Although the case itself did not involve parallel imports (which involves goods being sold in one country with the proprietor’s consent and imported into another country for resale without the proprietor’s permission), the Court expressed the opinion that engaging in such parallel trade may also be caught by s.92.

In the UK, this is likely to be of practical relevance mainly in cases where the proprietor consents to the sale of the goods outside of the European Economic Area (EEA) and a trader subsequently imports them for re-sale within the EEA without the proprietor’s consent. This may amount to trade mark infringement and therefore may also constitute a criminal offence under s.92.
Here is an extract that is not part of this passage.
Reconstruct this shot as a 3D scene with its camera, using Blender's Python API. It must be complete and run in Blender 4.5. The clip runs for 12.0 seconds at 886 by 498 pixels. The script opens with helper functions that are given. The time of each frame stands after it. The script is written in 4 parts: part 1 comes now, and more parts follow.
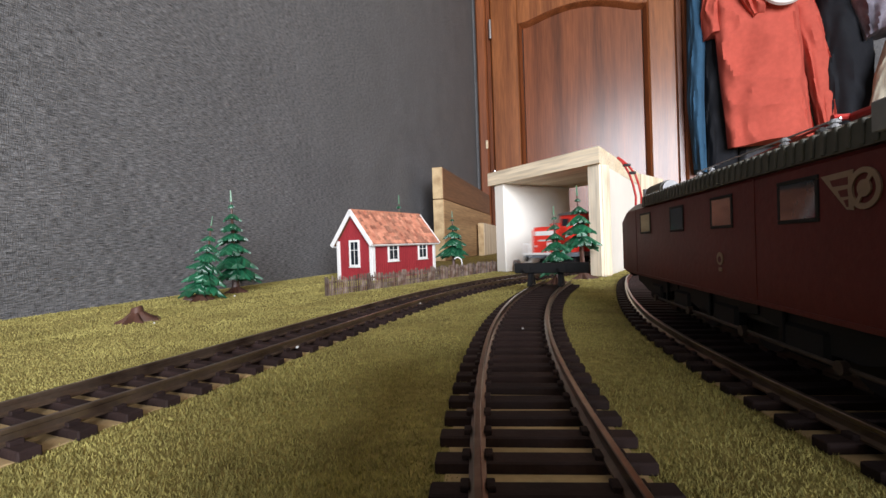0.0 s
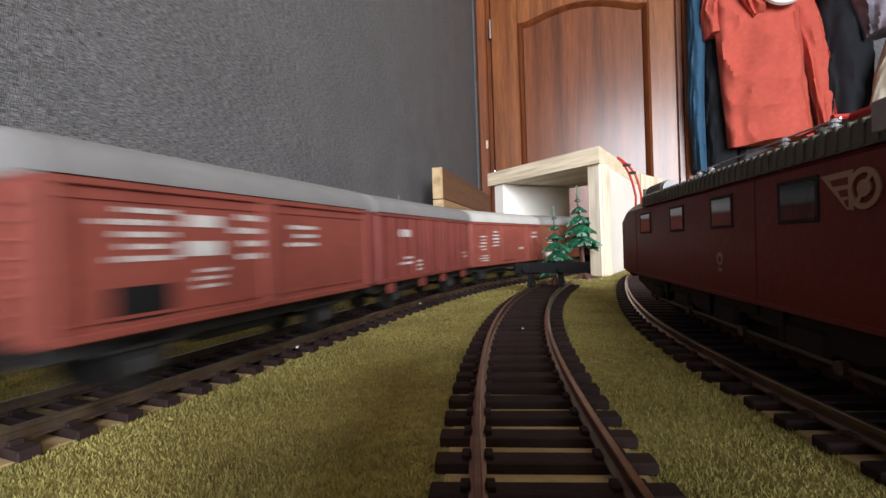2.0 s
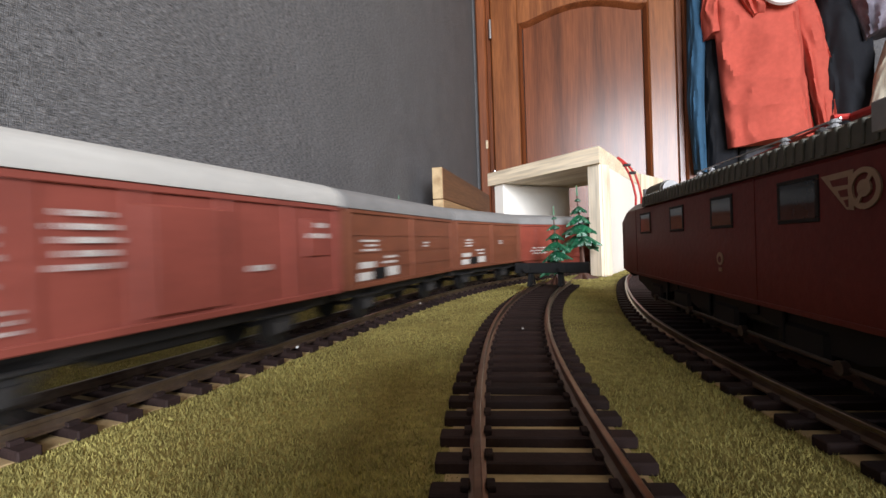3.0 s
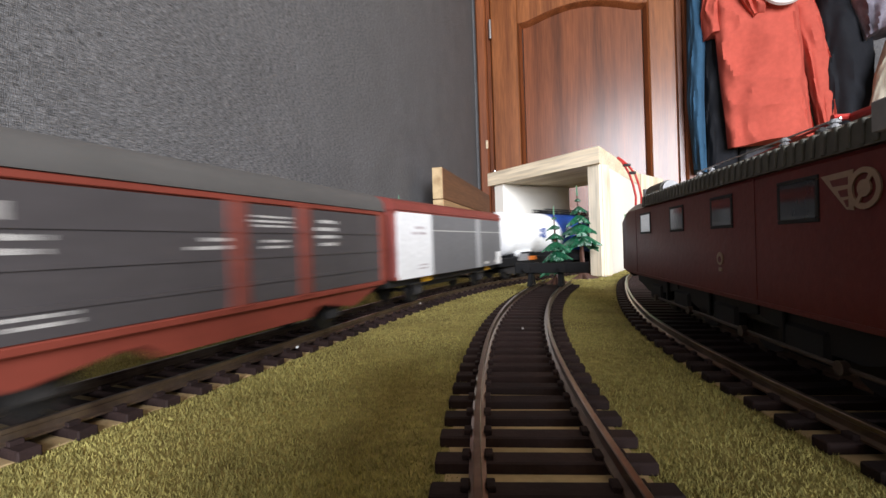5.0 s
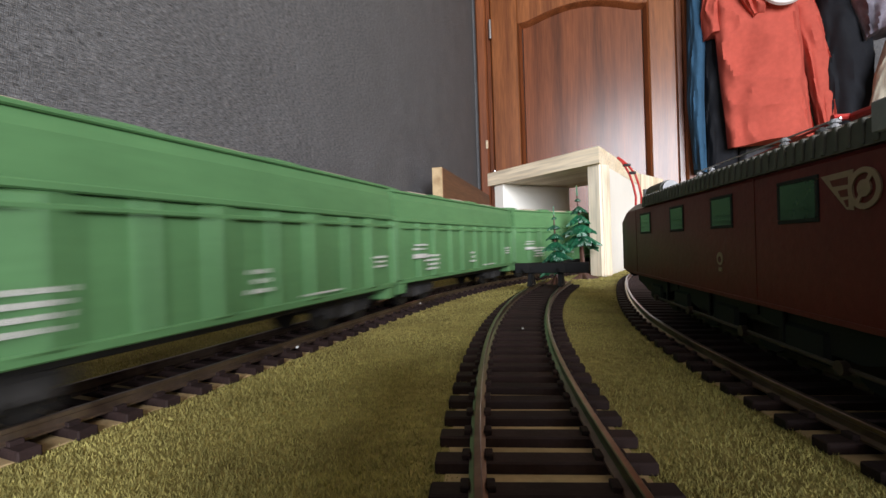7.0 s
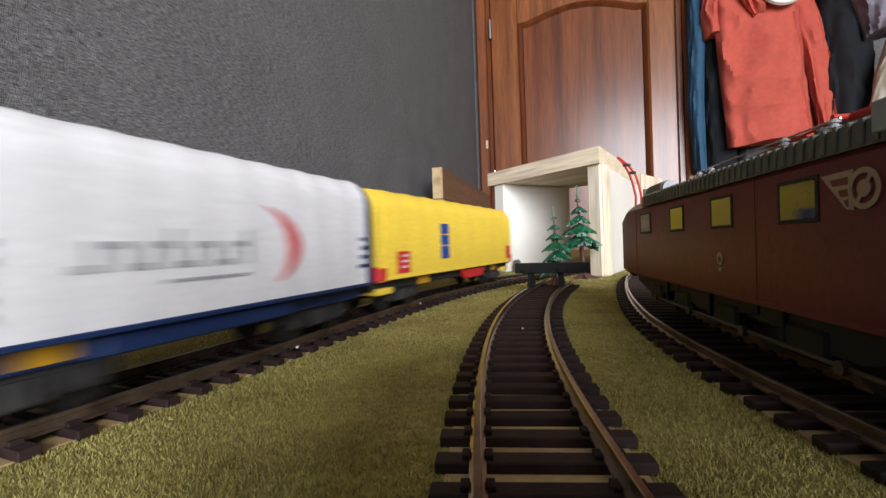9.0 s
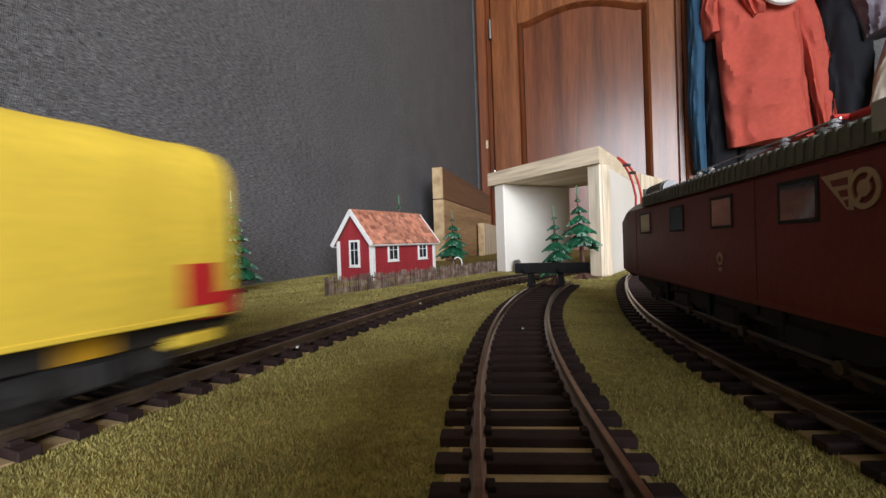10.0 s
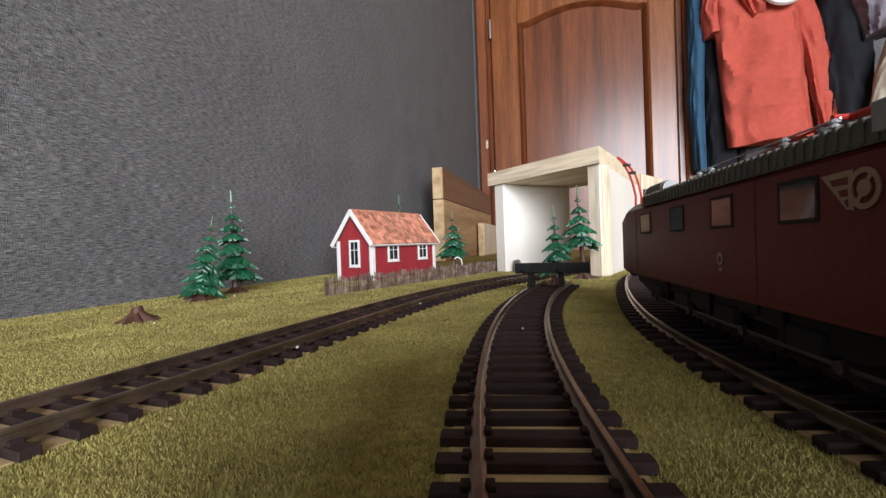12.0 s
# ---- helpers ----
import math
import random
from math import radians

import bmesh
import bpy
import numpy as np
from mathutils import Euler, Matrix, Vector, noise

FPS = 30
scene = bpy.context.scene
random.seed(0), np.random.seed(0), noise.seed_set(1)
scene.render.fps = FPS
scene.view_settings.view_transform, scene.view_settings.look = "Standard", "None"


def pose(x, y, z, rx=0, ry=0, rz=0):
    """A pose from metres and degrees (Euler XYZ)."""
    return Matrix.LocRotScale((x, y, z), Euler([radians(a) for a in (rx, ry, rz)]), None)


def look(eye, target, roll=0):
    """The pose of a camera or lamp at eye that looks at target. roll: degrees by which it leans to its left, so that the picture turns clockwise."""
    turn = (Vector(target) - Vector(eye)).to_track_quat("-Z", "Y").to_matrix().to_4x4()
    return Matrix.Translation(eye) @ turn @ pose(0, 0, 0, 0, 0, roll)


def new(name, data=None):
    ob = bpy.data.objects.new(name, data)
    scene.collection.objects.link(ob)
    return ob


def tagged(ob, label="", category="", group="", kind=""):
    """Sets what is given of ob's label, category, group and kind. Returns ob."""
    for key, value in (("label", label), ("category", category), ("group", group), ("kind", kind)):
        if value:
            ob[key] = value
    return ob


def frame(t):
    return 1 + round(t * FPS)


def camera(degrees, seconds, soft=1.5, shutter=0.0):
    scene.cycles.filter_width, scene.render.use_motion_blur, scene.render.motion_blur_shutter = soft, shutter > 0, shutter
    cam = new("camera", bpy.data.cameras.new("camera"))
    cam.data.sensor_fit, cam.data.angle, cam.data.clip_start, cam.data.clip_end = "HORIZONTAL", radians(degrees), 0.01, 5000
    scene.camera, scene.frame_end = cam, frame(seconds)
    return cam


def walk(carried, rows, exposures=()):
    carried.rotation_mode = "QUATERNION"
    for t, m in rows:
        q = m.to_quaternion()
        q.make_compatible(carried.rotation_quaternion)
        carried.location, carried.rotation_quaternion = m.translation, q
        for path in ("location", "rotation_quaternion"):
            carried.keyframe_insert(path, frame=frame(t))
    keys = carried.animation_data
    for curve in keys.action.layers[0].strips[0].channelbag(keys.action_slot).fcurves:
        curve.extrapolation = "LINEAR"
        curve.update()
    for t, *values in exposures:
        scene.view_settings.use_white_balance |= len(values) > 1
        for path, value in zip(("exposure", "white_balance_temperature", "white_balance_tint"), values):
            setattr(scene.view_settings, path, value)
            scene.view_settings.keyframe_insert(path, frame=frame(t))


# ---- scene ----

Conversely, re-selling within the EEA does not usually amount to trade mark infringement (except under certain circumstances), therefore criminal offences under s.92 would also not apply.

It is yet to be seen how this will be applied in practice and whether there will be an increase in private prosecutions under s.92 of the Act; however, it serves as a reminder that brand owners faced with such problems may consider such a course of action.

Finally, if brand owners are contemplating s.92 of the Act to be a weapon as part of their intellectual property enforcement strategy, when faced with grey goods or parallel imports, then it is important to consider:

  1. As this is a criminal offence, the onus is on the prosecuting side to prove to the high standard of "beyond reasonable doubt" the absence of the brand owner's consent to the importation and/or resale within the European Union of the goods. In civil actions, the onus would fall upon the importer/reseller to prove that it is more probable than not that the brand owner did consent to such sales.
  2. In civil actions, it is unnecessary to prove the motive or knowledge of the defendant whereas under s.92 of the Act the prosecutor would need to demonstrate that the importer/reseller acted with a view to making a gain for himself or to causing a loss to another person.  

This article is for general information only and reflects the position at the date of publication. It does not constitute legal advice.